Start of SOURCE MATERIAL

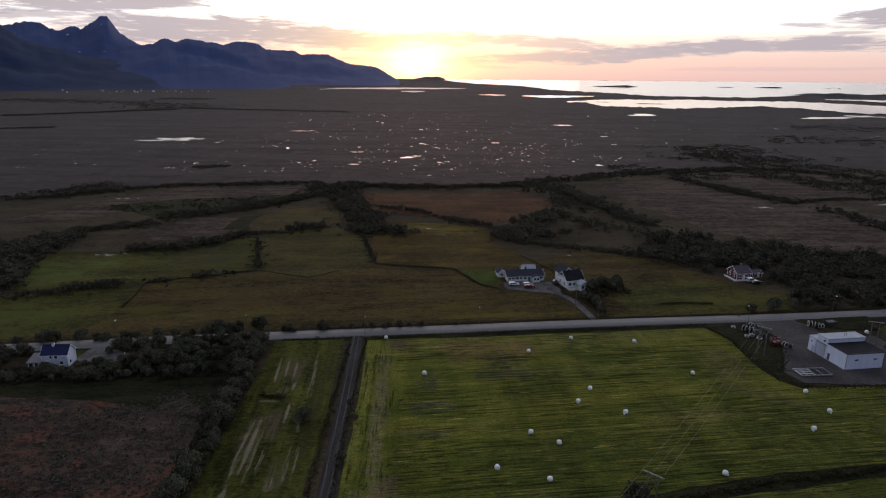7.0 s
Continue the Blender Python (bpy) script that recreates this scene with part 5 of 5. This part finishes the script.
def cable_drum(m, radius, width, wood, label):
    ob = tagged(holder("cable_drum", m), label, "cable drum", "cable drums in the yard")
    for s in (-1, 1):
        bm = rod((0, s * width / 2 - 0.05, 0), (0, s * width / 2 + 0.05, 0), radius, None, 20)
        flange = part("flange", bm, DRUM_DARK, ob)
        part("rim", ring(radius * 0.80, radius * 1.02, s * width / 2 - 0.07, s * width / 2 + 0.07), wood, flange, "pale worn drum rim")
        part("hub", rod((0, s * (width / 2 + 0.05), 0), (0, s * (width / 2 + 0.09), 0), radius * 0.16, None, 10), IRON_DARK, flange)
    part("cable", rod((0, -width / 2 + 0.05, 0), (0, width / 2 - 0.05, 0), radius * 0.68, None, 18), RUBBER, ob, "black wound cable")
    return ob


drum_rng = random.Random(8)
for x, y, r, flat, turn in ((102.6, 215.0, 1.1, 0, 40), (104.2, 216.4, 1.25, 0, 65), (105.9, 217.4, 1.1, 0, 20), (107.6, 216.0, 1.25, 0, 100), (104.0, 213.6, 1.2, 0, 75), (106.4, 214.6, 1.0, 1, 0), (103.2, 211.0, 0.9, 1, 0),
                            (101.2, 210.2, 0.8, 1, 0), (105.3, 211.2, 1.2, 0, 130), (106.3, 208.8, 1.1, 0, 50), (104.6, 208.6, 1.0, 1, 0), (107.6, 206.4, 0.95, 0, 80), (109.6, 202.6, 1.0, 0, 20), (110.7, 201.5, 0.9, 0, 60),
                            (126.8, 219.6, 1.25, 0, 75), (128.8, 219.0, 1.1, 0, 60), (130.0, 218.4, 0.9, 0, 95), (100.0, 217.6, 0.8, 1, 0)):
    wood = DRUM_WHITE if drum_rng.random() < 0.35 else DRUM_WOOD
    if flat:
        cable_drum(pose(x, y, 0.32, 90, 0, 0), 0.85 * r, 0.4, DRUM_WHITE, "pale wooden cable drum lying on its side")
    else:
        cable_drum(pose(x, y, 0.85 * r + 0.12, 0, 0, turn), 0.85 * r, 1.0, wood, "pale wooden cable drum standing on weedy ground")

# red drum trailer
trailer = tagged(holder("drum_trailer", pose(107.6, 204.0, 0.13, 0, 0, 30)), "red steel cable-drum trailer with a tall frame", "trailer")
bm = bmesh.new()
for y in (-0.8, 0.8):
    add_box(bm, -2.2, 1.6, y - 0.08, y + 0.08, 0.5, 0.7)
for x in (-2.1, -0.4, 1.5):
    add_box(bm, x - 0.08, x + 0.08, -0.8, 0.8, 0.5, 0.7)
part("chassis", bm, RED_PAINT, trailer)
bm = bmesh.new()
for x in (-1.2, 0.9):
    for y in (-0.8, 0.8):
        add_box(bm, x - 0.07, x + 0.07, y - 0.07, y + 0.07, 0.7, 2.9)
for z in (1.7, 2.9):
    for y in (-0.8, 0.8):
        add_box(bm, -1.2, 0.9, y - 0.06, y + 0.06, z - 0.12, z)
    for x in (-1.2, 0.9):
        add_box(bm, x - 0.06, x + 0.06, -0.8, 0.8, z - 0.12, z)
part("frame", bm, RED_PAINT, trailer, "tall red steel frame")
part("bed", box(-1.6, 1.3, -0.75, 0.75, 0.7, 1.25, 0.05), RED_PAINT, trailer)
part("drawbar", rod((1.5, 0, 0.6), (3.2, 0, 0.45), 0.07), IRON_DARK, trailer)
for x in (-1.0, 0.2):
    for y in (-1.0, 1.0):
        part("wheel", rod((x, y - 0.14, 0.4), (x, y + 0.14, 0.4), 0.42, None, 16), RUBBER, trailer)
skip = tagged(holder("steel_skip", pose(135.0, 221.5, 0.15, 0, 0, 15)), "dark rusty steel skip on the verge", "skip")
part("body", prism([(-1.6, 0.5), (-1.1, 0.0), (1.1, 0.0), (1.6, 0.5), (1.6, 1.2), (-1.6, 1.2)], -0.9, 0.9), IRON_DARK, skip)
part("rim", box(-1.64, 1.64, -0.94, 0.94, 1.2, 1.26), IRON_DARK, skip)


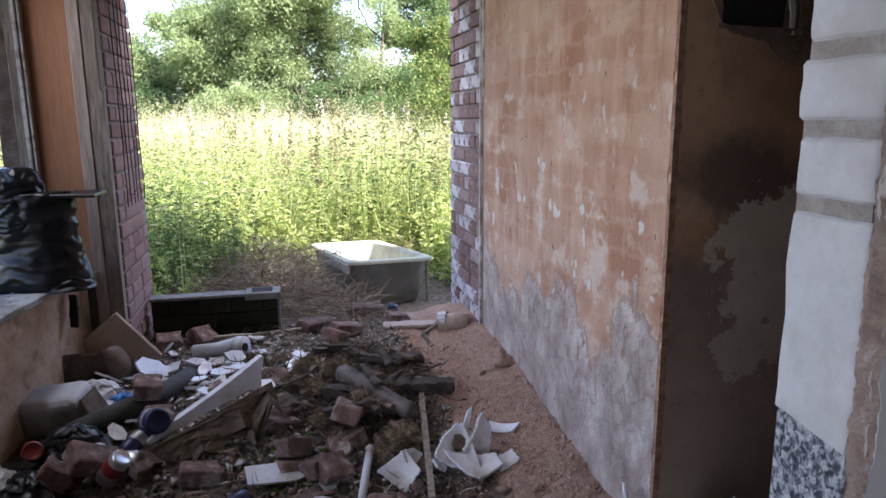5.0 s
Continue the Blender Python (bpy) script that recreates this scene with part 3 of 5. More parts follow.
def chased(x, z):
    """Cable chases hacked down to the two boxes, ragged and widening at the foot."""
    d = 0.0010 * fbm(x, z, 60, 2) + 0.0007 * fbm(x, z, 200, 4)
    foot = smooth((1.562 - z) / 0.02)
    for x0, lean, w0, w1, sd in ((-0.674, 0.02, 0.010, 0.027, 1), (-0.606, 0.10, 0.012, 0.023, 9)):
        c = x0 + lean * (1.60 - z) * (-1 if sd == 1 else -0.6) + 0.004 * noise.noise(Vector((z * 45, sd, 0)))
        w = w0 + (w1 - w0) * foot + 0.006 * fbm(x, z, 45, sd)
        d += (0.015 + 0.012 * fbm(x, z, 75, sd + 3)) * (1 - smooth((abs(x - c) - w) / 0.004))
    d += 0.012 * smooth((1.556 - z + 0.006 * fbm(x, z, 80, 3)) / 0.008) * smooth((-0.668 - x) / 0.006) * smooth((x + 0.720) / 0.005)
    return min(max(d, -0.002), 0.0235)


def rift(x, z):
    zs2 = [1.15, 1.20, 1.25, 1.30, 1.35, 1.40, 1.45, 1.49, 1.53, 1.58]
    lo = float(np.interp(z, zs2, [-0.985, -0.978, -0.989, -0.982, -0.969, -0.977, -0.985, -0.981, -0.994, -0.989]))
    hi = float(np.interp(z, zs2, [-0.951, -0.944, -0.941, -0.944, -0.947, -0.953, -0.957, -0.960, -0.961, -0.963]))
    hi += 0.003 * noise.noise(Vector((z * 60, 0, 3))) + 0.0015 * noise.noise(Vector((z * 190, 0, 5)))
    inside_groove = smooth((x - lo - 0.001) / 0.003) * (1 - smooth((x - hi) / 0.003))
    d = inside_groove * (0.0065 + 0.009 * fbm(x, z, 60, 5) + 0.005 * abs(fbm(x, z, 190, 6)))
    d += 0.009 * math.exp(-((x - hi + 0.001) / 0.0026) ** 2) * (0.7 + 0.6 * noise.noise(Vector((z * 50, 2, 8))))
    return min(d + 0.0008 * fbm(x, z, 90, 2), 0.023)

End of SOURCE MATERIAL
Start of SOURCE MATERIAL

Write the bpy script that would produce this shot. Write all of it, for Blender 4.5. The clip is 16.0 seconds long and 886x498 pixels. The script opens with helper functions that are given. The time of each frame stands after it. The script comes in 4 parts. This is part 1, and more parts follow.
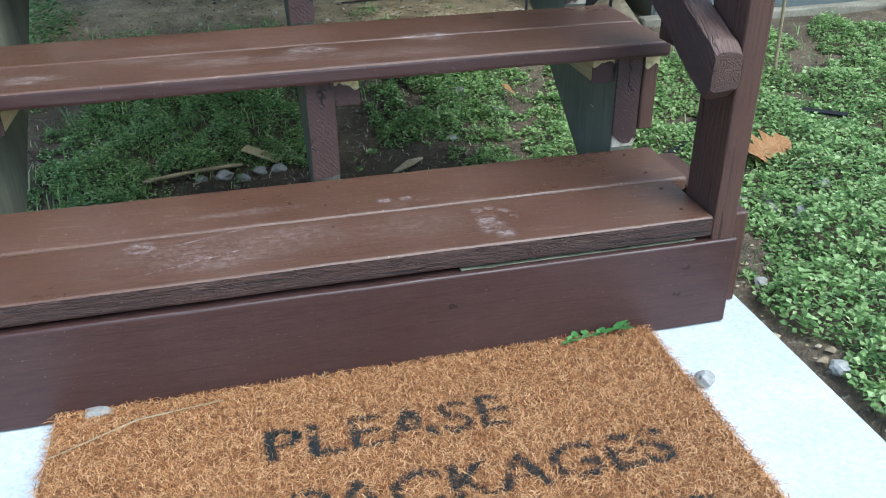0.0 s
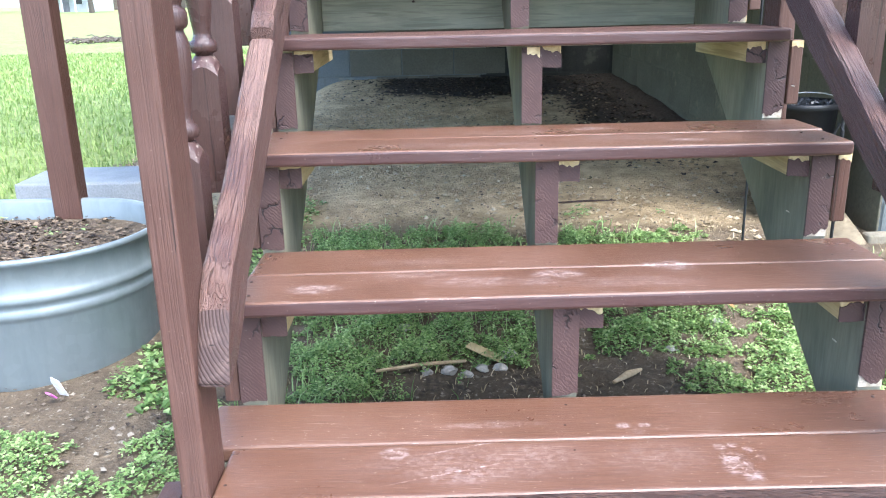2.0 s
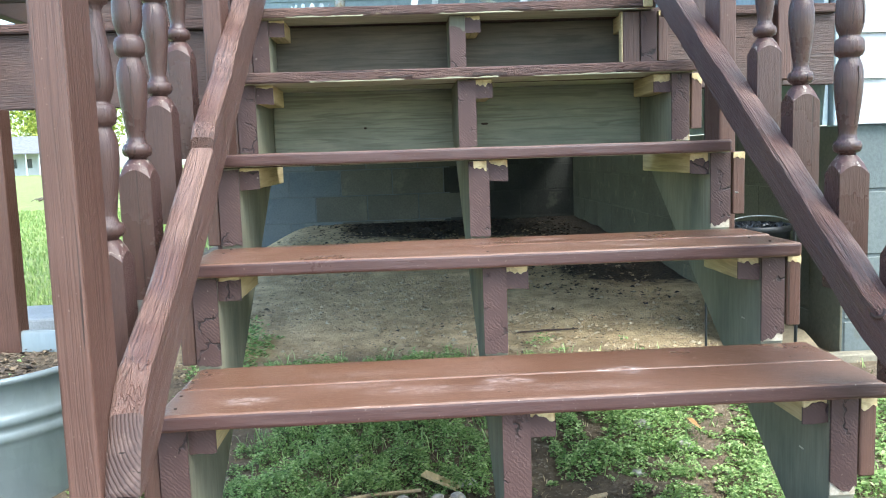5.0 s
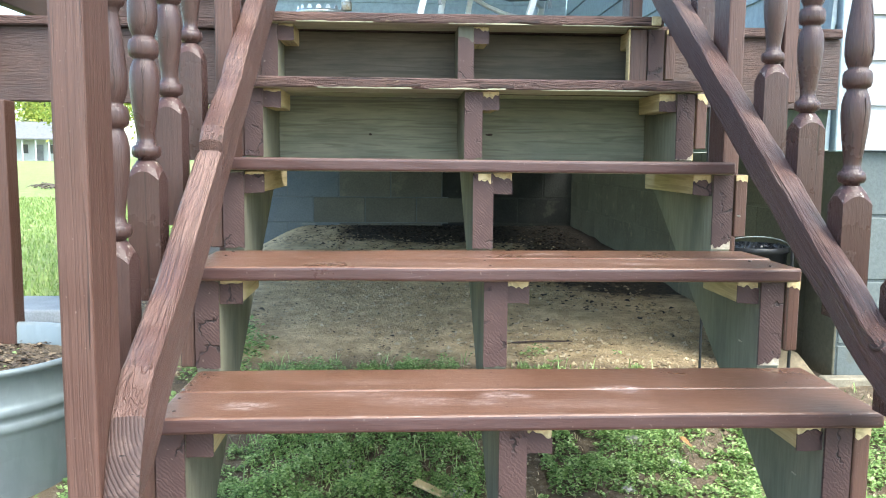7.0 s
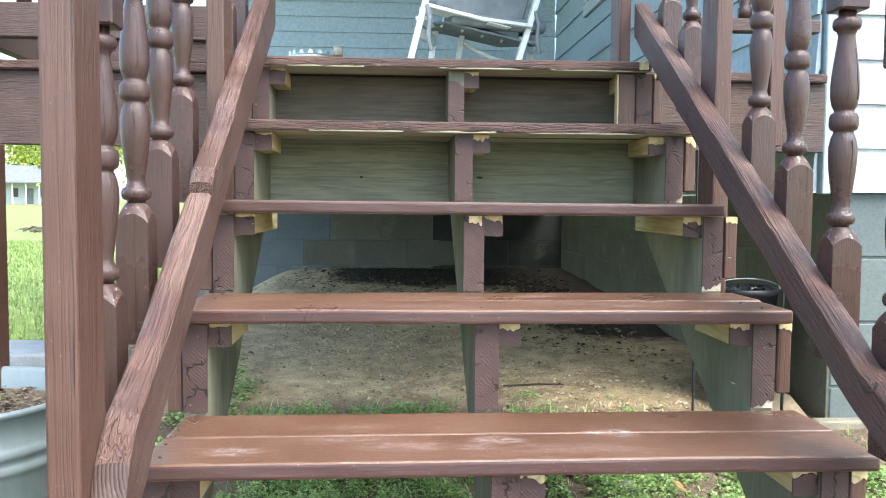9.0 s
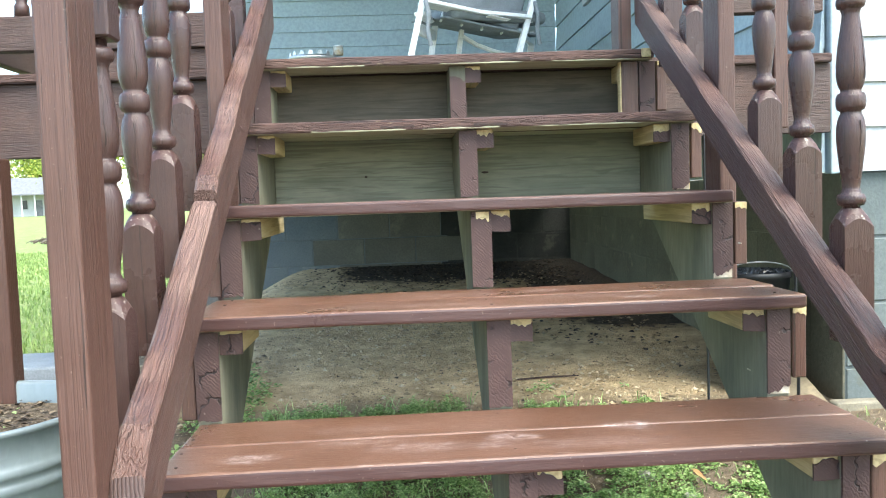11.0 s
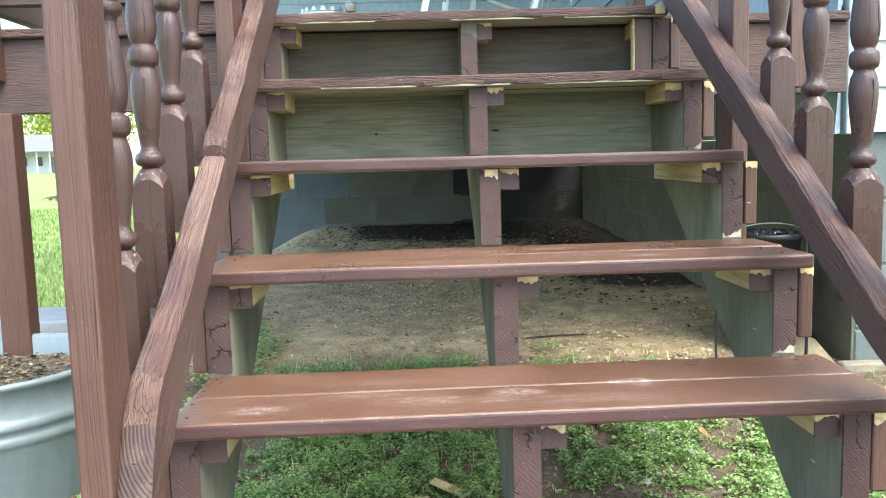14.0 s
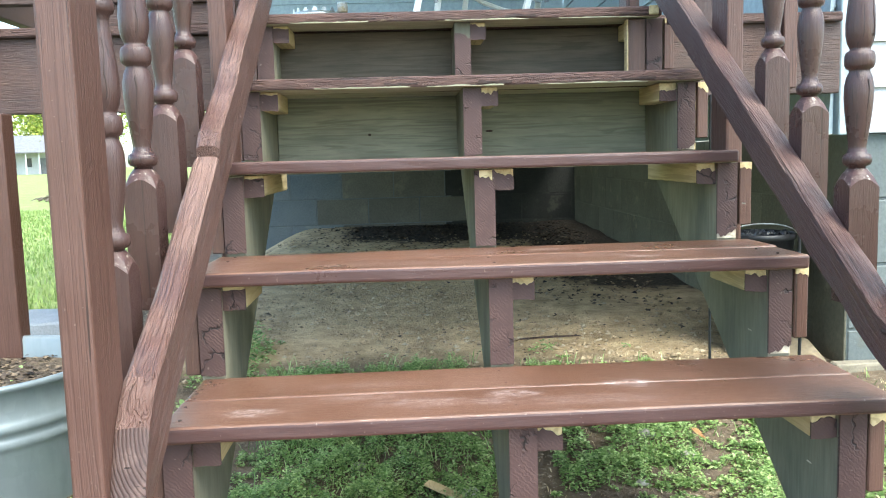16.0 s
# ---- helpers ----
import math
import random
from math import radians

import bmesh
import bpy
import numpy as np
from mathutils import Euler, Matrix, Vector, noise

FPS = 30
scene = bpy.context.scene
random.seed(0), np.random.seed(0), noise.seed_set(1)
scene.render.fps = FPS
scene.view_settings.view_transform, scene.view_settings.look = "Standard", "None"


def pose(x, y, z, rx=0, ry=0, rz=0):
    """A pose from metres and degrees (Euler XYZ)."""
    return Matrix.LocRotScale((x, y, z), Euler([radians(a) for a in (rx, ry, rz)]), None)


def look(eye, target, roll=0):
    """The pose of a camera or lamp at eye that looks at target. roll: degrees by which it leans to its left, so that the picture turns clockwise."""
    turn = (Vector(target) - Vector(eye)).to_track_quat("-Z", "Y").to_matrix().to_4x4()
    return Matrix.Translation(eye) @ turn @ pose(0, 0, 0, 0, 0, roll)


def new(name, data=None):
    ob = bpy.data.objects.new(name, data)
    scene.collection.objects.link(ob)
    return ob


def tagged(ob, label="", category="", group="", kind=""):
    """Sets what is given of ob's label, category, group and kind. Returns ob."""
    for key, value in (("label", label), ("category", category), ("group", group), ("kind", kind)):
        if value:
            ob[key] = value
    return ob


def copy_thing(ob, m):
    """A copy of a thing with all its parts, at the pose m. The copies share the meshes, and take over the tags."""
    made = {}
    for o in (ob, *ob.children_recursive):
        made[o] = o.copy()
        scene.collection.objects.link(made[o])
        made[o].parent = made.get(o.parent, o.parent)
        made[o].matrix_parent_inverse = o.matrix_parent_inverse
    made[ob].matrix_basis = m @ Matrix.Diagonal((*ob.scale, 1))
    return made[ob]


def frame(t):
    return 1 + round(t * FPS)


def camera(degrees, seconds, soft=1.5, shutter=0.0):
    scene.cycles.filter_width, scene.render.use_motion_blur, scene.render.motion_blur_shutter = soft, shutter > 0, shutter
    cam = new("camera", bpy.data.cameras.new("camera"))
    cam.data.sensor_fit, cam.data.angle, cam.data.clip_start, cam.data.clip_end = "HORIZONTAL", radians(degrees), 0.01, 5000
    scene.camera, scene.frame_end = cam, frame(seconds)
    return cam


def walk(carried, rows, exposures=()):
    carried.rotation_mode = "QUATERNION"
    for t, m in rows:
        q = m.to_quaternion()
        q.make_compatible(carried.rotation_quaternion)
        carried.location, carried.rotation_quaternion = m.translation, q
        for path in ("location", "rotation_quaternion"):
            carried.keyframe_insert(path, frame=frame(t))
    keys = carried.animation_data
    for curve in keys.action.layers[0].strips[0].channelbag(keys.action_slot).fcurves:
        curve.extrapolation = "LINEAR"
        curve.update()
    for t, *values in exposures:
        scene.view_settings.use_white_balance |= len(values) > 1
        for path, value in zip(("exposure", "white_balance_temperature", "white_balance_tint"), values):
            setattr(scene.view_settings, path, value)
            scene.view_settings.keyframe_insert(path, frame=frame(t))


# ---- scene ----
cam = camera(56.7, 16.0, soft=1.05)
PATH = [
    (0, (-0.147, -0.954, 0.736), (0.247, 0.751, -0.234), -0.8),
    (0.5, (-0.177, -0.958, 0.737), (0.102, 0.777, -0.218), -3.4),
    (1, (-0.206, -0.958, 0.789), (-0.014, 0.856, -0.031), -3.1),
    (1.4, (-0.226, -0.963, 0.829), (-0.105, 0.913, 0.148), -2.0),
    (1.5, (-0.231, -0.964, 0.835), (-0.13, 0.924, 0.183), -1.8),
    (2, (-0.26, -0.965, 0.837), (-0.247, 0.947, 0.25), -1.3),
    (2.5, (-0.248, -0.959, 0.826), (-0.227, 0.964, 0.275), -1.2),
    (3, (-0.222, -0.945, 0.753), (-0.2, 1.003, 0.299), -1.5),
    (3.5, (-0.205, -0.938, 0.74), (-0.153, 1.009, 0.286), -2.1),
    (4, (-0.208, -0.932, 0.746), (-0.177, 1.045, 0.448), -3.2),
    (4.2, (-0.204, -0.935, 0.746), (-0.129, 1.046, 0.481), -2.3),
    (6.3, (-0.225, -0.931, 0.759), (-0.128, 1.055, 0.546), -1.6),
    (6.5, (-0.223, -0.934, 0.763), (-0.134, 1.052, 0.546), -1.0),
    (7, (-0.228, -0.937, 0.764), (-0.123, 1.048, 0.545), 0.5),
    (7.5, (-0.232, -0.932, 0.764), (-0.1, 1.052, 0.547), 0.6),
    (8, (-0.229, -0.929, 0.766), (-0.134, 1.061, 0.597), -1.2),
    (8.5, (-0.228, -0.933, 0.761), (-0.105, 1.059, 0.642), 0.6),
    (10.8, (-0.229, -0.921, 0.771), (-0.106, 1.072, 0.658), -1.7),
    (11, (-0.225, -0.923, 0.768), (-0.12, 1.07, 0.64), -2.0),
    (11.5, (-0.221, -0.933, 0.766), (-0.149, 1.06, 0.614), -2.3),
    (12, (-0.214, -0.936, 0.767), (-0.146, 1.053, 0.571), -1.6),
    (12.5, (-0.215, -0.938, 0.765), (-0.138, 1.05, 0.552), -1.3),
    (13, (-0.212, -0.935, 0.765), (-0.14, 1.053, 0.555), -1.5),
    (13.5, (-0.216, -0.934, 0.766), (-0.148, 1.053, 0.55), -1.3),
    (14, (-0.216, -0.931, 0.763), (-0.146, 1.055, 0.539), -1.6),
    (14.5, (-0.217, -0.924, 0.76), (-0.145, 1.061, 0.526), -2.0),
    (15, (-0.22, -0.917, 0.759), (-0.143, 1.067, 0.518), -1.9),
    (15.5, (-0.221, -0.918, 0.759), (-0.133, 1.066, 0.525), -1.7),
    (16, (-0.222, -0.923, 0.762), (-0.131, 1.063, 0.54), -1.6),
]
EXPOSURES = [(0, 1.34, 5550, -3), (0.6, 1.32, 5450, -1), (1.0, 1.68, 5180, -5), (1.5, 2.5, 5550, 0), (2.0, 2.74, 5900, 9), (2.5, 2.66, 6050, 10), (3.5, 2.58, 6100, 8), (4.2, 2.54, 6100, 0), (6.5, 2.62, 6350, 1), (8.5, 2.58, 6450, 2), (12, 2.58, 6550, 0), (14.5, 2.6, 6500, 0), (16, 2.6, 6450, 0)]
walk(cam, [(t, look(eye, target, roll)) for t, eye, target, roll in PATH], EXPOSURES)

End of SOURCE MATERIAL

## REQUIRED WORK:
Find the word "category" and list each line it appears in.

## ANSWER FOR THE TASK:
def tagged(ob, label="", category="", group="", kind=""):
    """Sets what is given of ob's label, category, group and kind. Returns ob."""
    for key, value in (("label", label), ("category", category), ("group", group), ("kind", kind)):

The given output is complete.